Few-shot Structure-Informed Machinery Part Segmentation with Foundation Models and Graph Neural Networks
This provides a fast and generalizable tool for autonomous systems interacting with machinery, though it is incremental as it combines existing foundation models.
The paper tackles few-shot semantic segmentation of machinery parts by integrating foundation models like CLIPSeg and SAM with SuperPoint and a GCN, achieving a J&F score of 92.2 on real data with 10 synthetic samples and 71.5 on DAVIS 2017 with three support samples, with training under five minutes on consumer GPUs.
This paper proposes a novel approach to few-shot semantic segmentation for machinery with multiple parts that exhibit spatial and hierarchical relationships.
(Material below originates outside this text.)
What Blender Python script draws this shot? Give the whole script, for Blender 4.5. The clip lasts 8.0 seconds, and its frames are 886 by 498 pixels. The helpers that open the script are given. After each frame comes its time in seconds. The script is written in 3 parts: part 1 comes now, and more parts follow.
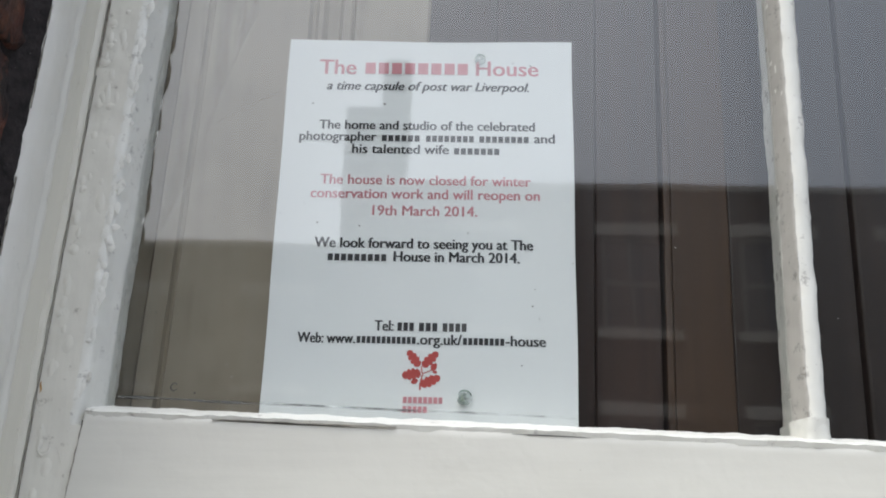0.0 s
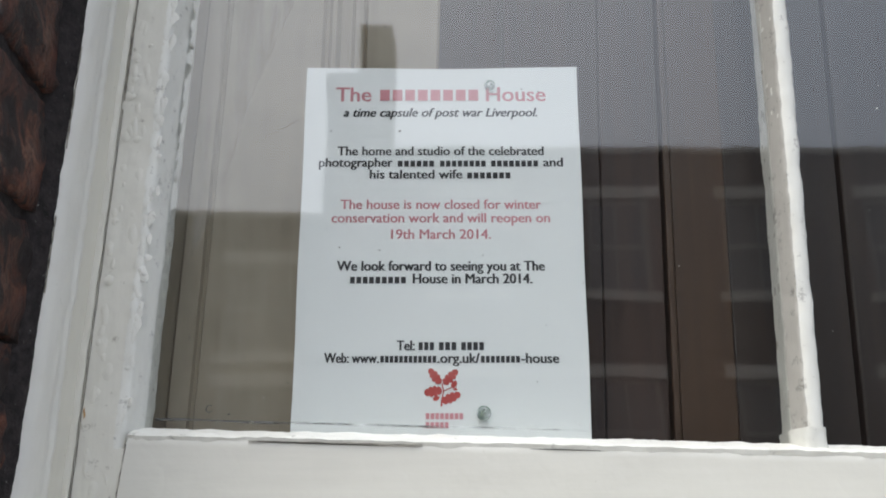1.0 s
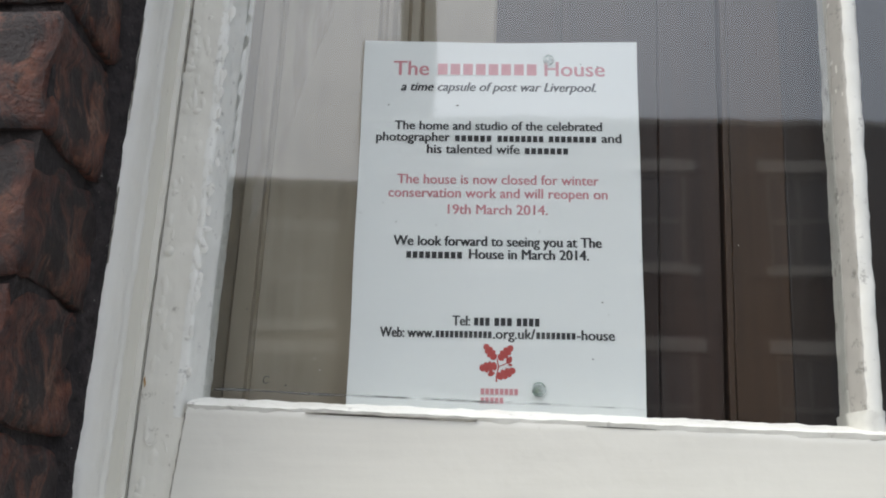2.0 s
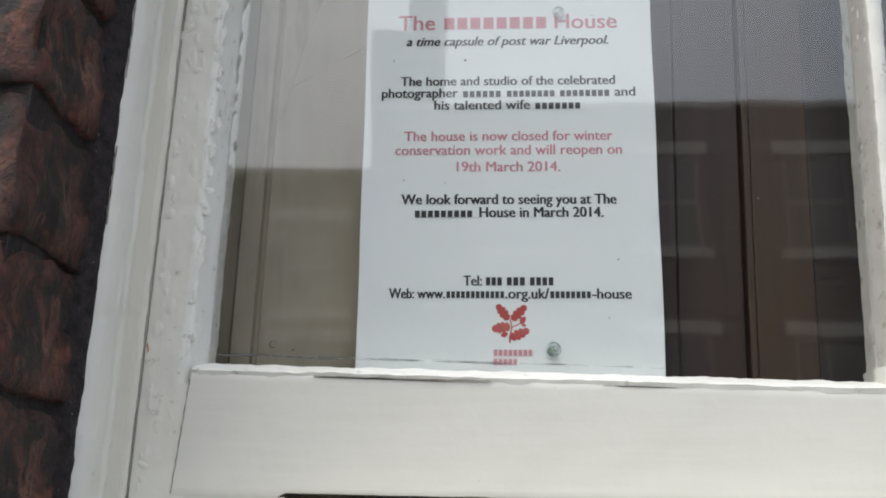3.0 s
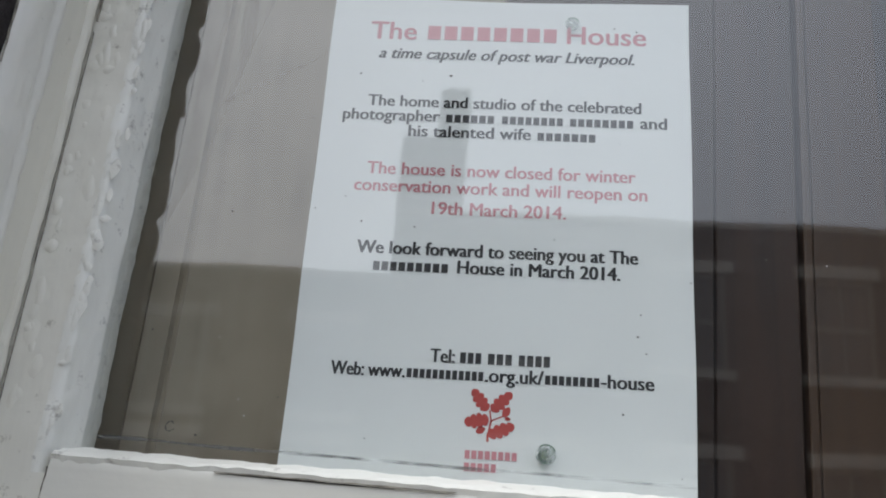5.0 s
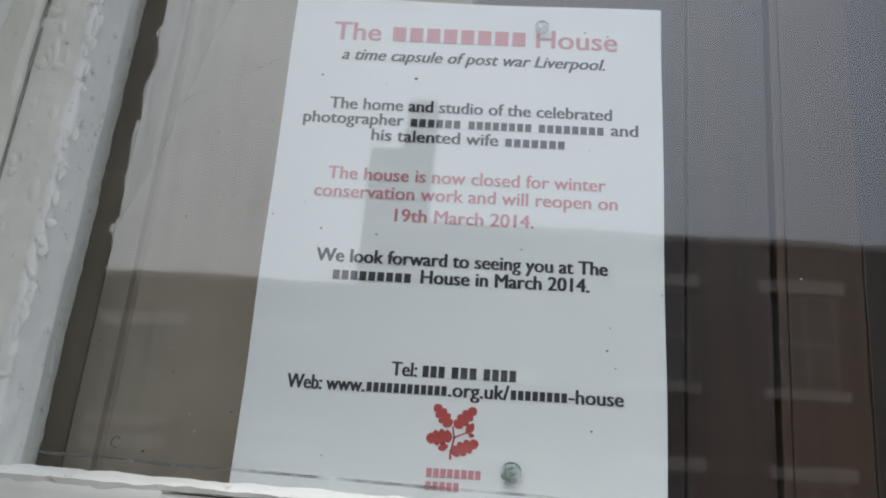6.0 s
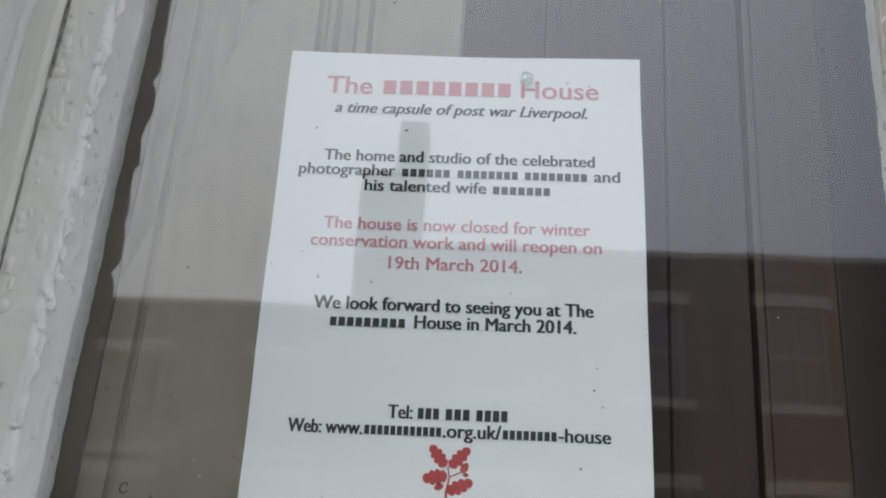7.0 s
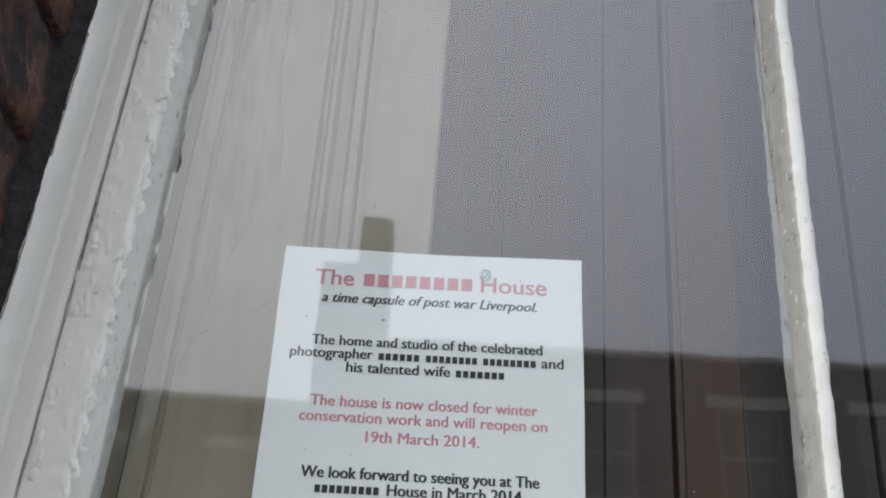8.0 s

Our method integrates the foundation models CLIPSeg and Segment Anything Model (SAM) with the interest point detector SuperPoint and a graph convolutional network (GCN) to accurately segment machinery parts. By providing 1 to 25 annotated samples, our model, evaluated on a purely synthetic dataset depicting a truck-mounted loading crane, achieves effective segmentation across various levels of detail. Training times are kept under five minutes on consumer GPUs. The model demonstrates robust generalization to real data, achieving a qualitative synthetic-to-real generalization with a $J\&F$ score of 92.2 on real data using 10 synthetic support samples. When benchmarked on the DAVIS 2017 dataset, it achieves a $J\&F$ score of 71.5 in semi-supervised video segmentation with three support samples. This method's fast training times and effective generalization to real data make it a valuable tool for autonomous systems interacting with machinery and infrastructure, and illustrate the potential of combined and orchestrated foundation models for few-shot segmentation tasks.